> [WHAT NEEDS TO BE DONE]:
Nothing before the line containing "setattr(scene.view_settings, path, value)" belongs in the answer; quote that line and all lines after it through the end of the material, word for word.
§
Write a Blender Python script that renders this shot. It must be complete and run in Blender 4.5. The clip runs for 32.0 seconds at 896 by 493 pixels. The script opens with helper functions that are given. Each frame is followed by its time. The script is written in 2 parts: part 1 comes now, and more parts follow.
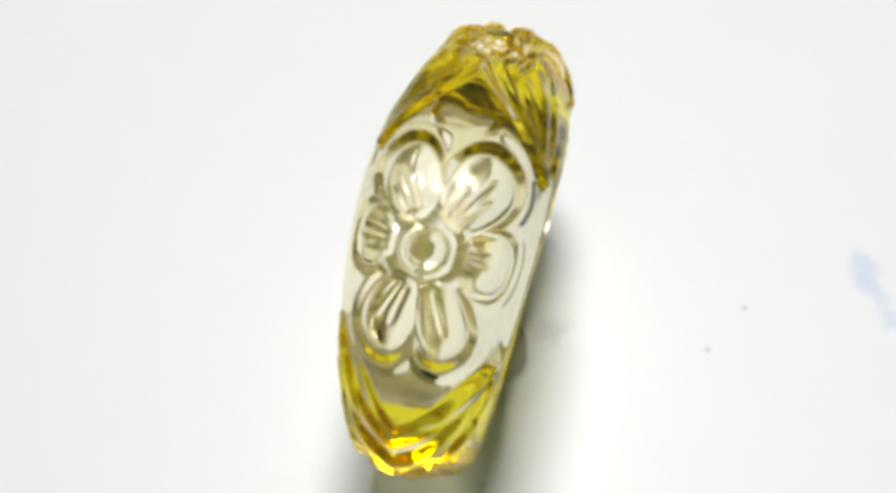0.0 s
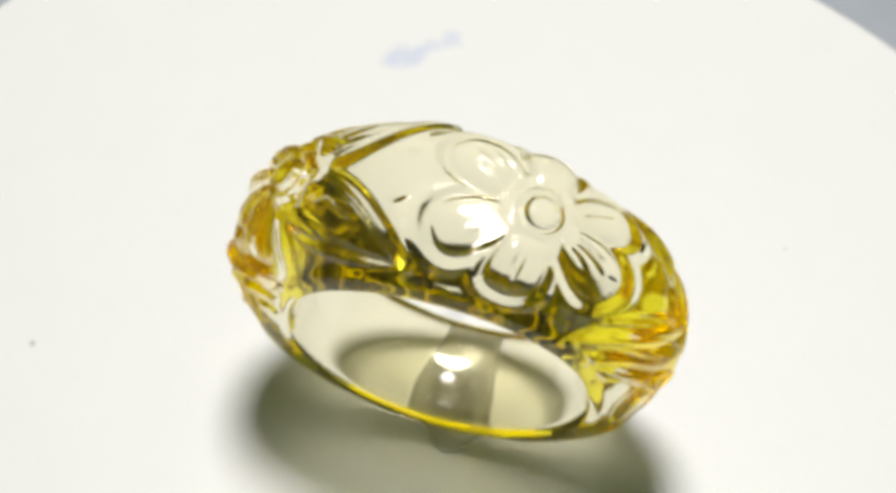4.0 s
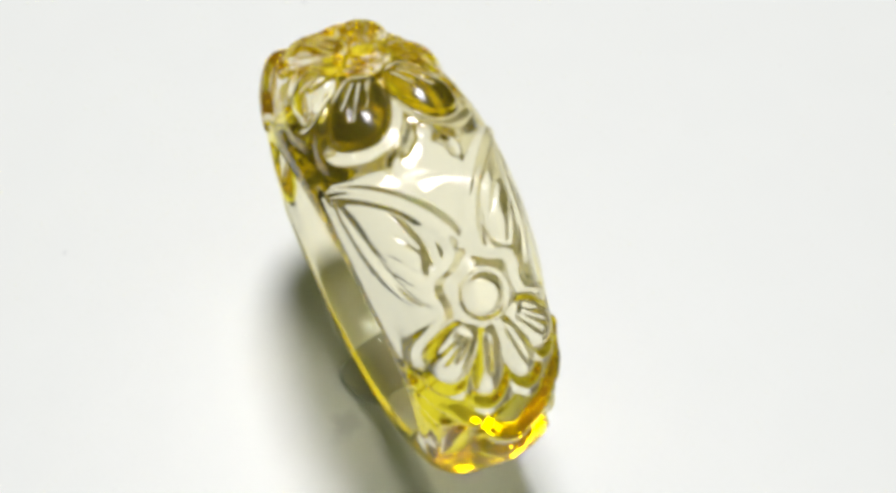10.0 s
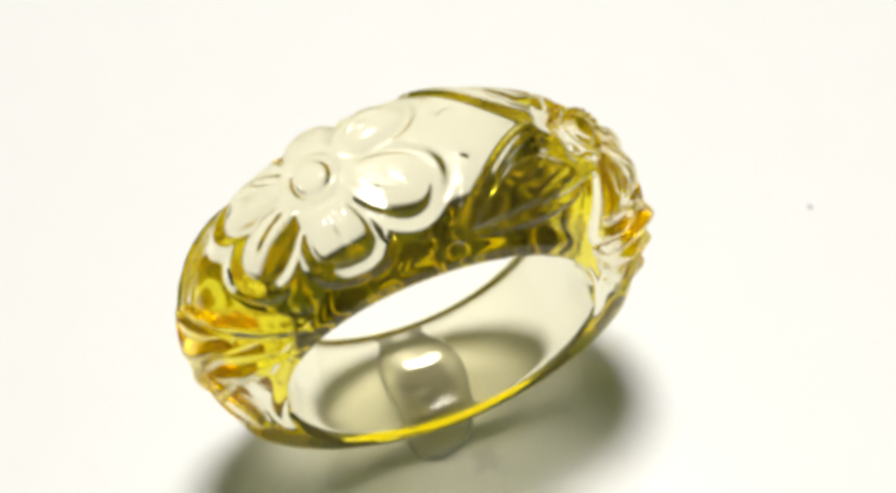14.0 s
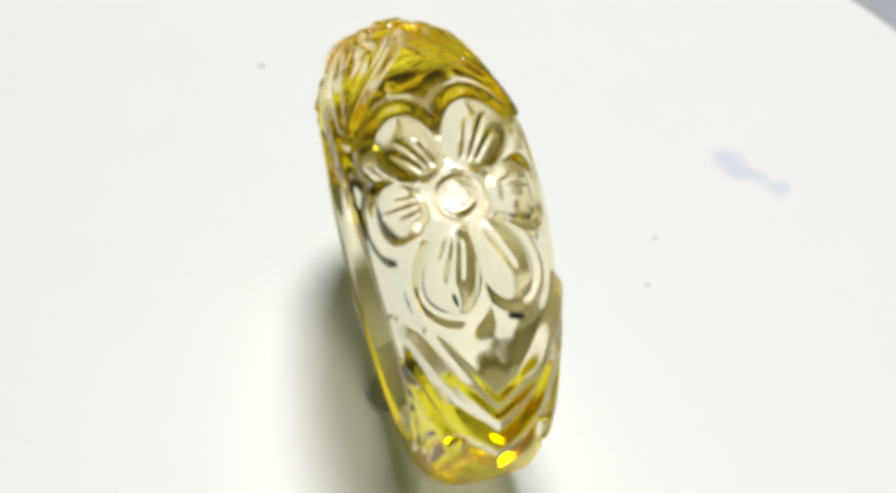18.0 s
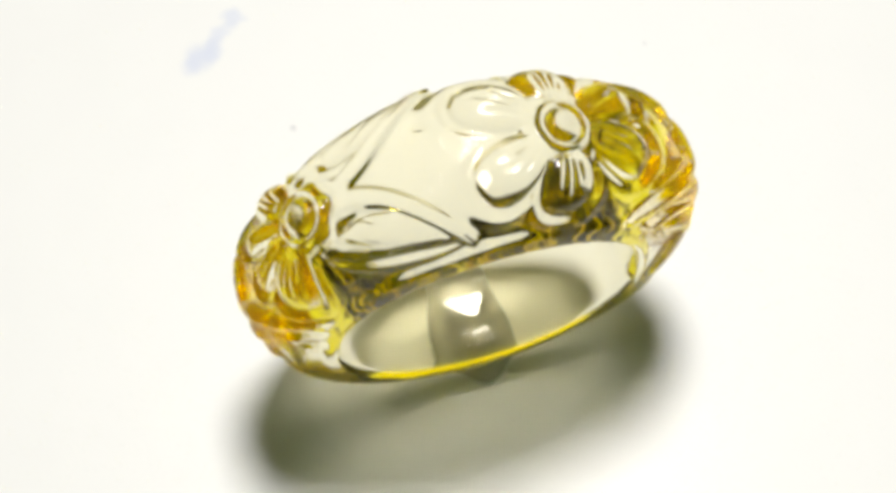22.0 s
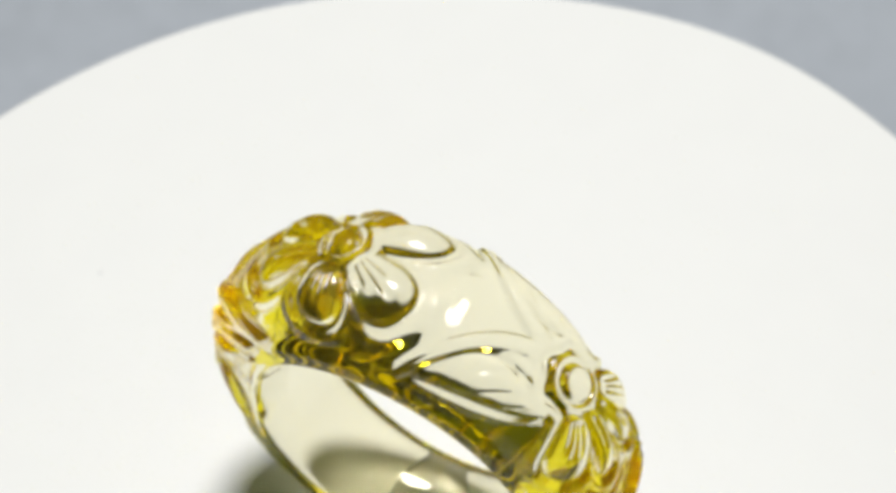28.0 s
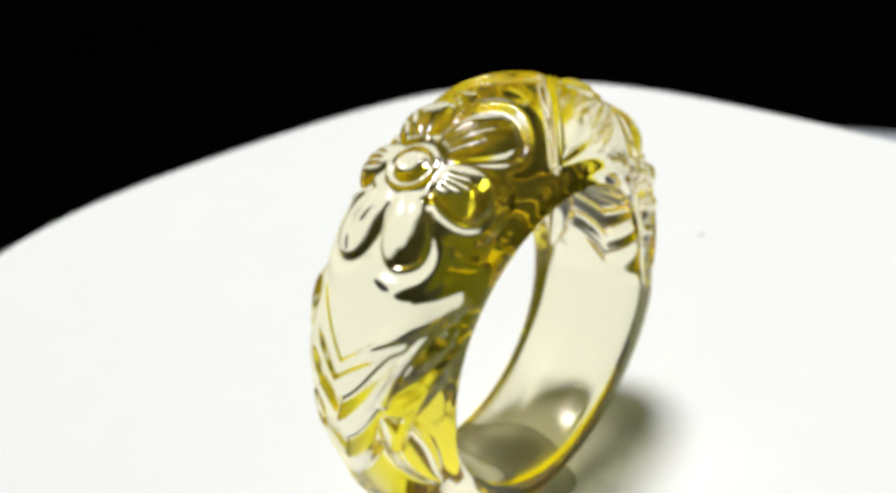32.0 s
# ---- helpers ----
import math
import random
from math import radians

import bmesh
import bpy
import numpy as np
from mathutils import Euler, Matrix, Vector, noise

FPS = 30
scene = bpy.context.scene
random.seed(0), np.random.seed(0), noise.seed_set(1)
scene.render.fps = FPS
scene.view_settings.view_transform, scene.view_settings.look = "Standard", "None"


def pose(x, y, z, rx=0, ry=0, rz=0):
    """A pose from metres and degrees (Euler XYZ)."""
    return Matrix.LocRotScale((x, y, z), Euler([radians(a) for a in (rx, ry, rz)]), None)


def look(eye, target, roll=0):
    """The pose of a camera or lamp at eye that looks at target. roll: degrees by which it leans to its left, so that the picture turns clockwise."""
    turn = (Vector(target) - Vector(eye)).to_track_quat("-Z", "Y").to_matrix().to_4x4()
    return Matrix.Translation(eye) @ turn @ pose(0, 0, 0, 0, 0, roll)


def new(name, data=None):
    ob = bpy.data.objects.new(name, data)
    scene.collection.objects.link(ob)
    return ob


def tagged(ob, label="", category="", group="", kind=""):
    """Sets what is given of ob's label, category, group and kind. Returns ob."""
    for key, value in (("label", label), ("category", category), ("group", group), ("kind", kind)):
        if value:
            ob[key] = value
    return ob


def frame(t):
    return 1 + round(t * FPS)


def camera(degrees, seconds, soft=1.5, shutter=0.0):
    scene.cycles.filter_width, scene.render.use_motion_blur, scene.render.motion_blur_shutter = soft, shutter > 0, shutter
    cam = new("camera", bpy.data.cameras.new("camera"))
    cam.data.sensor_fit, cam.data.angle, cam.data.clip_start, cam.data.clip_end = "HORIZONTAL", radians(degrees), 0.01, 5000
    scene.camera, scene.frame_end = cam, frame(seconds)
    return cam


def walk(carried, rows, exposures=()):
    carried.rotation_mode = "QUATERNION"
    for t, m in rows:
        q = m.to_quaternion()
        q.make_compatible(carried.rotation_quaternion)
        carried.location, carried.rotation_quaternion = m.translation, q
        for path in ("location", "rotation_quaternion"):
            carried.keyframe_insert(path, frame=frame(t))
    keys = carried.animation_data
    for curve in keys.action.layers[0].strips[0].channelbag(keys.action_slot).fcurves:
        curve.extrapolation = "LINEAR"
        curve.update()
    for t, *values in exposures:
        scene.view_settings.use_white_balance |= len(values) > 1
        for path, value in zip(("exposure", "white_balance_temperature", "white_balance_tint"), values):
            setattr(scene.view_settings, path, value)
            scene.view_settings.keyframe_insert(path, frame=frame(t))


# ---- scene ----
§
> [SOLUTION TO THE PROBLEM]:
            setattr(scene.view_settings, path, value)
            scene.view_settings.keyframe_insert(path, frame=frame(t))


# ---- scene ----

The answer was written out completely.